In 1976, the object was transferred back to Letchworth Museum, along with most of the archaeological material accessioned to Hitchin. Some time between 1940 and 1976, the loan had become a donation from the heirs of the Lucas family. The ‘?Chinese or Indian’ god had also been downgraded to Hercules, who was a demigod; it had also acquired a label that had fallen off one of the pots from Foxholes giving the original Letchworth Accession number. Perhaps all the objects from the Lucas collection were kept in the same box, allowing the labels to become muddled.

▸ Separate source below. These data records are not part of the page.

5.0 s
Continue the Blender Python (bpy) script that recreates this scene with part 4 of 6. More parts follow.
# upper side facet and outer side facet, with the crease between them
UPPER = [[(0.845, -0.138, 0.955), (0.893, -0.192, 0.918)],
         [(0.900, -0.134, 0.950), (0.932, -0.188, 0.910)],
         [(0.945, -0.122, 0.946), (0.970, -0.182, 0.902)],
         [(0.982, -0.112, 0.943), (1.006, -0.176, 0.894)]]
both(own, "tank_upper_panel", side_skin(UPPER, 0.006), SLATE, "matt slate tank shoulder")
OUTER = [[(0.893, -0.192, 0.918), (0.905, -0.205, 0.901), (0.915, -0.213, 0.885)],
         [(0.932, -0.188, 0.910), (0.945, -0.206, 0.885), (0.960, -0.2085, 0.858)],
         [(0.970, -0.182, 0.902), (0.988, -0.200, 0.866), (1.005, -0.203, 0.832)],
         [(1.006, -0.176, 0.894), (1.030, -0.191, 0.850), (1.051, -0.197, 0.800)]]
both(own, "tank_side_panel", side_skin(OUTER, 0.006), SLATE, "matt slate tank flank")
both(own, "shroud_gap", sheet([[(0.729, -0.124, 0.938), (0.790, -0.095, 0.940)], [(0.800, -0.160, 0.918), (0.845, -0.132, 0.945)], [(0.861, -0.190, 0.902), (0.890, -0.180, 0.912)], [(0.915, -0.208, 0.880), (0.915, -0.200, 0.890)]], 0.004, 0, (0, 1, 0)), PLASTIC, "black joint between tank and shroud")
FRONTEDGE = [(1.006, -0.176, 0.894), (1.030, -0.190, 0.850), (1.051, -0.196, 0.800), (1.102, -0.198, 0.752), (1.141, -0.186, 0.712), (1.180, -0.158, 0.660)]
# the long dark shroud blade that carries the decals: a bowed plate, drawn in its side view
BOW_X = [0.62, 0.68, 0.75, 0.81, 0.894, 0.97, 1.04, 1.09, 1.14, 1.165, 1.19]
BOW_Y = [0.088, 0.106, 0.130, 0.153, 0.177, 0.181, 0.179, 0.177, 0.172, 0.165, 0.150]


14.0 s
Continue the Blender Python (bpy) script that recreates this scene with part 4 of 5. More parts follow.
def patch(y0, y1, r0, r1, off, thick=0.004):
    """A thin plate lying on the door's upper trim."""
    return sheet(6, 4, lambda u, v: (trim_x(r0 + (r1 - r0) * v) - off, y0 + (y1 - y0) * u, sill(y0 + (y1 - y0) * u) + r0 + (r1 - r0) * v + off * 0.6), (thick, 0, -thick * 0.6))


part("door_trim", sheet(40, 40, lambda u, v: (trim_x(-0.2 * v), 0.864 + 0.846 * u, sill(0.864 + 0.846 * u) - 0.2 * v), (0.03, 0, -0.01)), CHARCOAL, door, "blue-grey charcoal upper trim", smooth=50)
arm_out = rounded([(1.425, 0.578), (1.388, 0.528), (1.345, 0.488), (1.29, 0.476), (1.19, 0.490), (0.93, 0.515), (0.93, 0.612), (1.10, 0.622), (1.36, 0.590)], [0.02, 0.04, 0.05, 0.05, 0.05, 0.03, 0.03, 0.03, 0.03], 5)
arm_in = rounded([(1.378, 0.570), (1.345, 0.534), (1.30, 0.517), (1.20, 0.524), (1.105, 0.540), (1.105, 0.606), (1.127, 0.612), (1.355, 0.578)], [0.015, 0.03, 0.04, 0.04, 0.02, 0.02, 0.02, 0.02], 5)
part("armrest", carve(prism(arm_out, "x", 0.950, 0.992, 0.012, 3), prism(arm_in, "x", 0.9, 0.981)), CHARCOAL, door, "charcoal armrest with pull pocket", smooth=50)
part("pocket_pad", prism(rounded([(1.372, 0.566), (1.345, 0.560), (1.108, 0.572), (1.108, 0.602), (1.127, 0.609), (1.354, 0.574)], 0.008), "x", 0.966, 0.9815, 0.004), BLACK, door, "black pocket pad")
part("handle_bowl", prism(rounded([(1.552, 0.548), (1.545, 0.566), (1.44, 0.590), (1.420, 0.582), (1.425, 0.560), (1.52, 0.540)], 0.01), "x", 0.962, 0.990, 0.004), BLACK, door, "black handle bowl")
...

How do we know that the statuette shows the classical demigod Hercules rather than an Indian or Chinese god? There are several pieces of evidence. Firstly, the figurine is naked. Hercules is always naked, as in so much classical art (except in the terrible Disney™ animated cartoon from 2008). Secondly, he is brandishing a club in his right hand. A knobbed wooden club was his favourite weapon, which became a common design for talismans from the second century onwards. Thirdly, he has a cloak draped over his left arm. This is actually a lion skin, taken from the Nemean lion, which Hercules killed as the first of twelve labours he had to perform for King Eurystheus. Its fur was its protection: no arrow or missile could pierce it. After stunning it with his club and then strangling it, Hercules used one of the lion’s claws to remove the pelt. The skin protected him not just from arrows but also from the elements (very useful if one has no other clothing!).

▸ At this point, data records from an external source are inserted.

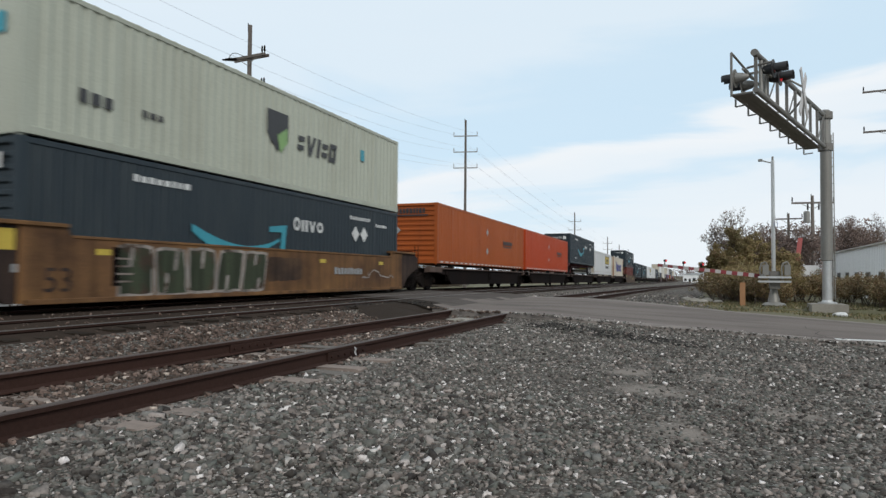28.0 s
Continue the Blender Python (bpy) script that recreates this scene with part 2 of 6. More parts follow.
M["rail_top"] = mat("worn_rail_top", (0.12, 0.105, 0.095), 0.45, 0.5, dirt=(0.10, 0.07, 0.055), dirt_amount=0.5, stretch=(1, 0.1, 1))
M["rail_top_rusty"] = mat("rusty_rail_top", (0.060, 0.042, 0.035), 0.65, dirt=(0.05, 0.03, 0.025), dirt_amount=0.6, stretch=(1, 0.2, 1))
M["tie"] = mat("weathered_tie", (0.13, 0.112, 0.095), 0.9, dirt=(0.06, 0.05, 0.042), dirt_amount=0.8, grain=14.0, stretch=(0.15, 2, 1), bump=0.4)
M["tie_pale"] = mat("sun_bleached_tie", (0.235, 0.185, 0.155), 0.9, dirt=(0.128, 0.098, 0.080), dirt_amount=0.7, grain=14.0, stretch=(0.15, 2, 1), bump=0.4)
M["tie_dark"] = mat("oily_tie", (0.030, 0.023, 0.018), 0.9, spec=0.05, dirt=(0.018, 0.015, 0.013), dirt_amount=0.7, grain=14.0, stretch=(0.15, 2, 1), bump=0.4)
M["wood_pole"] = mat("weathered_pole_wood", (0.13, 0.11, 0.095), 0.9, dirt=(0.07, 0.058, 0.05), dirt_amount=0.6, grain=20.0, stretch=(3, 3, 0.15), bump=0.3)
M["wood_pale"] = mat("bleached_crossarm_wood", (0.26, 0.25, 0.24), 0.9, dirt=(0.16, 0.15, 0.14), dirt_amount=0.6, grain=20.0)
M["galv"] = mat("dull_galvanised_steel", (0.240, 0.230, 0.209), 0.5, 0.35, dirt=(0.144, 0.129, 0.106), dirt_amount=0.5)
# weathered galvanised steel, shade of the side turned from the sun put into its colour
M["galv_dark"] = mat("weathered_dark_steel", (0.165, 0.155, 0.14), 0.6, 0.2, dirt=(0.10, 0.09, 0.078), dirt_amount=0.6)
M["silver"] = mat("silver_paint", (0.55, 0.55, 0.54), 0.35, 0.5, dirt=(0.35, 0.34, 0.32), dirt_amount=0.3)
M["black"] = mat("matt_black_paint", (0.018, 0.018, 0.019), 0.6, dirt=(0.04, 0.04, 0.04), dirt_amount=0.4)
M["concrete"] = mat("pale_concrete", (0.272, 0.250, 0.214), 0.9, dirt=(0.160, 0.140, 0.112), dirt_amount=0.6, bump=0.3)
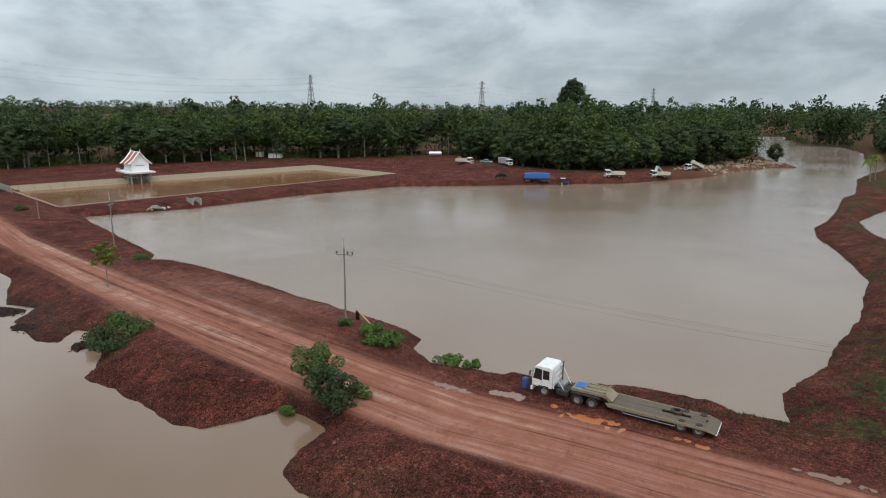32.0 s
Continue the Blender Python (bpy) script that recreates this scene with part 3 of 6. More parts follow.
    shale = shale + 1.0 * bell(px, py, 470, 212, 60, 12, -20) + 0.5 * bell(px, py, 235, 128, 16, 8) + 0.35 * west * smooth(2, 10, d) * smooth(40, 20, d)
    roadm = smooth(5.6, 4.0, road) + 0.3 * smooth(8.5, 5, road) * (px > 190) + 0.5 * bell(px, py, 203, 245, 7, 26)
    trackm = yard * (0.2 + 0.8 * smooth(-50, -24, px)) + 0.75 * bell(px, py, 207, 245, 3.5, 20, 4)
    grass = grass + 0.22 * np.exp(-(crest / 1.5) ** 2) * smooth(6, -8, px)
    lane = np.exp(-(track / 2.3) ** 2) * west
    tyres = west * smooth(1.5, 5, d1) * smooth(17, 11, d1) * smooth(-6, 12, px) * smooth(215, 190, py)
    return land, dict(road=roadm, track=trackm, grass=grass, mud=mud, shale=shale, tyres=tyres, lane=lane, push=push)


def ground_at(x, y):
    return float(levels(np.array([x]), np.array([y]))[0][0])


# ---- ground and water ----
def steps(*spans):
    out = []
    for a, b, s in spans:
        out += list(np.arange(a, b, s))
    return np.array(out + [spans[-1][1]])


def far_steps(a, b, first, grow):
    out, s = [a], first
    while out[-1] < b:
        out.append(out[-1] + s)
        s *= grow
    return np.array(out[:-1] + [b])


def build_ground():
    xs = np.concatenate([-far_steps(110, 4000, 6, 1.25)[::-1][:-1], steps((-110, -50, 1.6), (-50, -34, 0.8), (-34, 46, 0.36), (46, 70, 0.7), (70, 166, 1.9), (166, 212, 0.42), (212, 240, 0.9), (240, 420, 2.2))[:-1],
                         far_steps(420, 4500, 5, 1.22)])
    ys = np.concatenate([-far_steps(-55, 3000, 8, 1.3)[::-1][:-1], steps((55, 97, 1.4), (97, 160, 0.38), (160, 215, 0.5), (215, 270, 0.75), (270, 430, 1.8))[:-1],
                         far_steps(430, 4500, 5, 1.2)])
    gx, gy = np.meshgrid(xs, ys)
    h, masks = levels(gx, gy)
    masks["beside"] = 0.5 + beside(gx, gy, TRACK) / 24.0
    masks["across"] = 0.5 + beside(gx, gy, ROAD) / 24.0
    nx, ny = len(xs), len(ys)
    idx = np.arange(nx * ny).reshape(ny, nx)
    quad = np.stack([idx[:-1, :-1], idx[:-1, 1:], idx[1:, 1:], idx[1:, :-1]], -1).reshape(-1, 4)
    me = bpy.data.meshes.new("ground")
    me.vertices.add(nx * ny)
    me.vertices.foreach_set("co", np.stack([gx, gy, h], -1).astype(np.float32).ravel())
    me.loops.add(quad.size)
    me.loops.foreach_set("vertex_index", quad.astype(np.int32).ravel())
    me.polygons.add(len(quad))
    me.polygons.foreach_set("loop_start", np.arange(0, quad.size, 4, dtype=np.int32))
    me.polygons.foreach_set("use_smooth", np.ones(len(quad), bool))
    me.update(calc_edges=True)
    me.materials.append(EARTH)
    for name, values in masks.items():
        a = me.attributes.new(name, "FLOAT", "POINT")
        a.data.foreach_set("value", np.clip(values, 0, 1).astype(np.float32).ravel())
    return tagged(new("ground", me), "wet red laterite ground with banks and spoil", "ground", kind="structure")


def sheet(name, outline, z, material, label, category):
    bm = bmesh.new()
    bm.faces.new([bm.verts.new((x, y, z)) for x, y in outline])
    me = bpy.data.meshes.new(name)
    bm.to_mesh(me)
    bm.free()
    me.materials.append(material)
    return tagged(new(name, me), label, category, kind="structure")


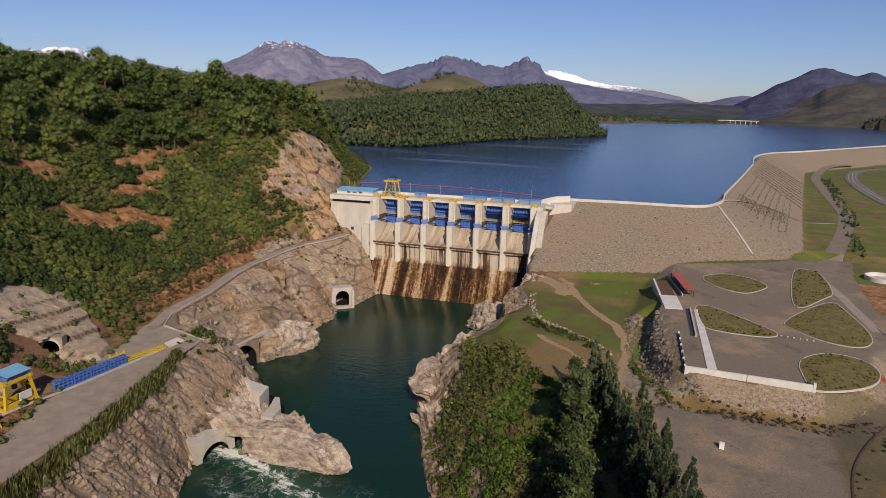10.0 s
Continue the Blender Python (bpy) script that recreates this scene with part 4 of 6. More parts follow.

The Roman Emperor Commodus (AD 161-192, emperor from 176) liked to present himself as a second Hercules. He was left-handed and proud of the fact. He was also unusually handsome and strong, and even trained as a gladiator to perform in arenas, to the disgust of the Roman upper classes. Like Hercules, he was able to kill lions (the historian Cassius Dio, a younger contemporary, claimed that on one occasion, he killed a hundred in a single show) and he was a skilled archer. Although popular with ordinary people and the army, he was disliked by the Senate. His rule became increasingly dictatorial during his 20s, after his father Marcus Aurelius’s death. Cassius Dio thought that he was not naturally evil but was too easily led astray by friends. Eventually, his mistress Marcia arranged his murder. Although the Senate declared him a public enemy, the Emperor Septimius Severus (145-211, emperor from 193) reinstated his memory and had him deified in 195.

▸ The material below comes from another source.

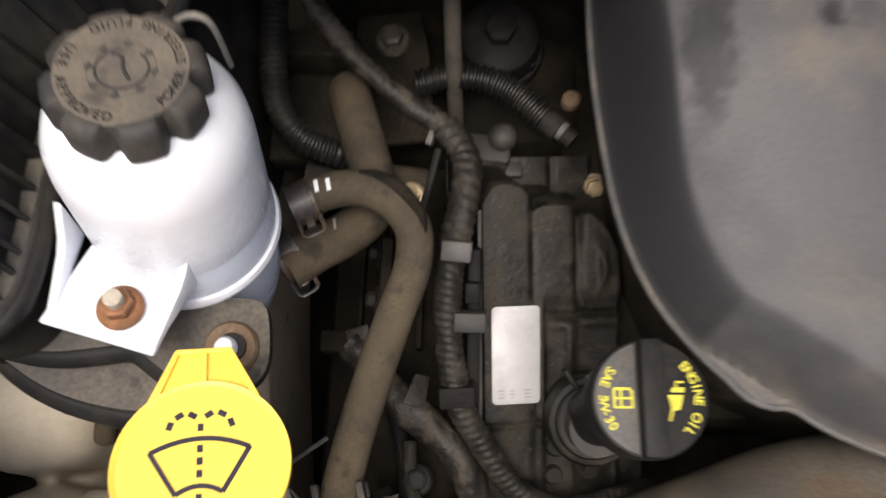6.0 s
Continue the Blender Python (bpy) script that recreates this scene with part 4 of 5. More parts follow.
cap_frame = wm
wm = wm @ pose(-0.0008, -0.0016, 0)
ink = strip(arc(-0.0186, 0.0186, 0.0072, 0.0046), 0.0018, wm, -0.0006)
ink = strip(arc(-0.0085, 0.0085, -0.0092, 0.0028), 0.0018, wm, -0.0006, ink)
ink = strip([(-0.0186, 0.0074), (-0.0085, -0.0094)], 0.0018, wm, -0.0006, ink)
ink = strip([(0.0186, 0.0074), (0.0085, -0.0094)], 0.0018, wm, -0.0006, ink)
for y in (0.0162, 0.0078, 0.0030, -0.0018, -0.0108):
    ink = strip([(0, y - 0.0014), (0, y + 0.0014)], 0.0021, wm, -0.0006, ink)
for sx in (-1, 1):
    for x, y, a in ((0.0031, 0.0212, 30), (0.0081, 0.0212, -30), (0.0115, 0.0174, -70)):
        c, s = math.cos(radians(a)) * 0.0016, math.sin(radians(a)) * 0.0016
        ink = strip([(sx * (x - c), y - s), (sx * (x + c), y + s)], 0.0022, wm, -0.0006, ink)
part("screenwash_symbol", ink, M_INK, wcap, "black printed windscreen symbol")
wm = cap_frame

# ---- hoses at the reservoir ----
hose = thing("return_hose", (-0.37, 0.25, 0.80), "dusty brown rubber hose curving from the reservoir", "hose")
part("hose_wall", sweep([(-0.404, 0.319, 0.893), (-0.388, 0.327, 0.893), (-0.372, 0.329, 0.893), (-0.356, 0.323, 0.893), (-0.3435, 0.308, 0.893), (-0.343, 0.287, 0.892), (-0.351, 0.262, 0.890), (-0.3605, 0.231, 0.887), (-0.371, 0.194, 0.879), (-0.379, 0.156, 0.866), (-0.387, 0.110, 0.845), (-0.392, 0.06, 0.80), (-0.393, 0.02, 0.74)], 0.0095, 20, 0.004), M_RUBBER, hose)
part("worn_patch", sweep([(-0.3715, 0.3350, 0.9000), (-0.3615, 0.3330, 0.9003), (-0.3515, 0.3270, 0.9003), (-0.3400, 0.3135, 0.9000), (-0.3365, 0.2990, 0.8985)], lambda s: 0.0038 * math.sin(math.pi * (0.12 + 0.8 * s)), 10, 0.003), M_DEEP, hose, "black worn patch")
hose2 = thing("supply_hose", (-0.38, 0.34, 0.80), "brown rubber hose turning down behind the reservoir", "hose")
part("hose_wall", sweep([(-0.412, 0.292, 0.868), (-0.398, 0.304, 0.866), (-0.384, 0.314, 0.862), (-0.372, 0.327, 0.857), (-0.3685, 0.343, 0.856), (-0.374, 0.364, 0.856), (-0.383, 0.392, 0.853), (-0.390, 0.415, 0.84), (-0.394, 0.43, 0.80), (-0.395, 0.435, 0.74)], 0.0125, 20, 0.005), M_RUBBER, hose2)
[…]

Might this statuette be a depiction of Commodus, then? Similar claims have been made for the notorious Cerne Abbas Giant, an unashamedly male chalk hill figure in Dorset. Our figurine seems to be wearing a radiate crown, an attribute of the god Helios. An intaglio in the Hermitage Museum in St Petersburg shows Commodus with one; Hercules never wears a crown. Perhaps this is not so much a statuette of Hercules than one of Commodus-as-Hercules-and-Helios. Merging humans, demigods and gods was something that Roman religion was more than capable of doing, especially if the statuette dates from after 195 and shows Divus Commodus (‘divine Commodus’).

Unfortunately, we know nothing about the circumstances of its discovery. The Letchworth Museum accessions register states that it was from ‘Royston Heath’, meaning Therfield Heath. Although the heath is a place with many important archaeological remains, almost nothings found there dates from the Roman period. A low mound excavated during improvements to the cricket pitch in 1855 covered a pit containing a Roman pot, but its precise location is unknown. Roman finds have been made by metal detectorists in Therfield (although not on the Heath, where detecting is not allowed). There are some in the northwest corner of the parish, at the end of what was formerly counted as part of the heath but is no longer. A barrow that once stood in this area, at The Thrift, was opened about 1830 and found to contain ‘pottery and other objects reputed to be Roman’. Might this statuette of Commodus-Hercules-Helios have been one of those objects? We will never know.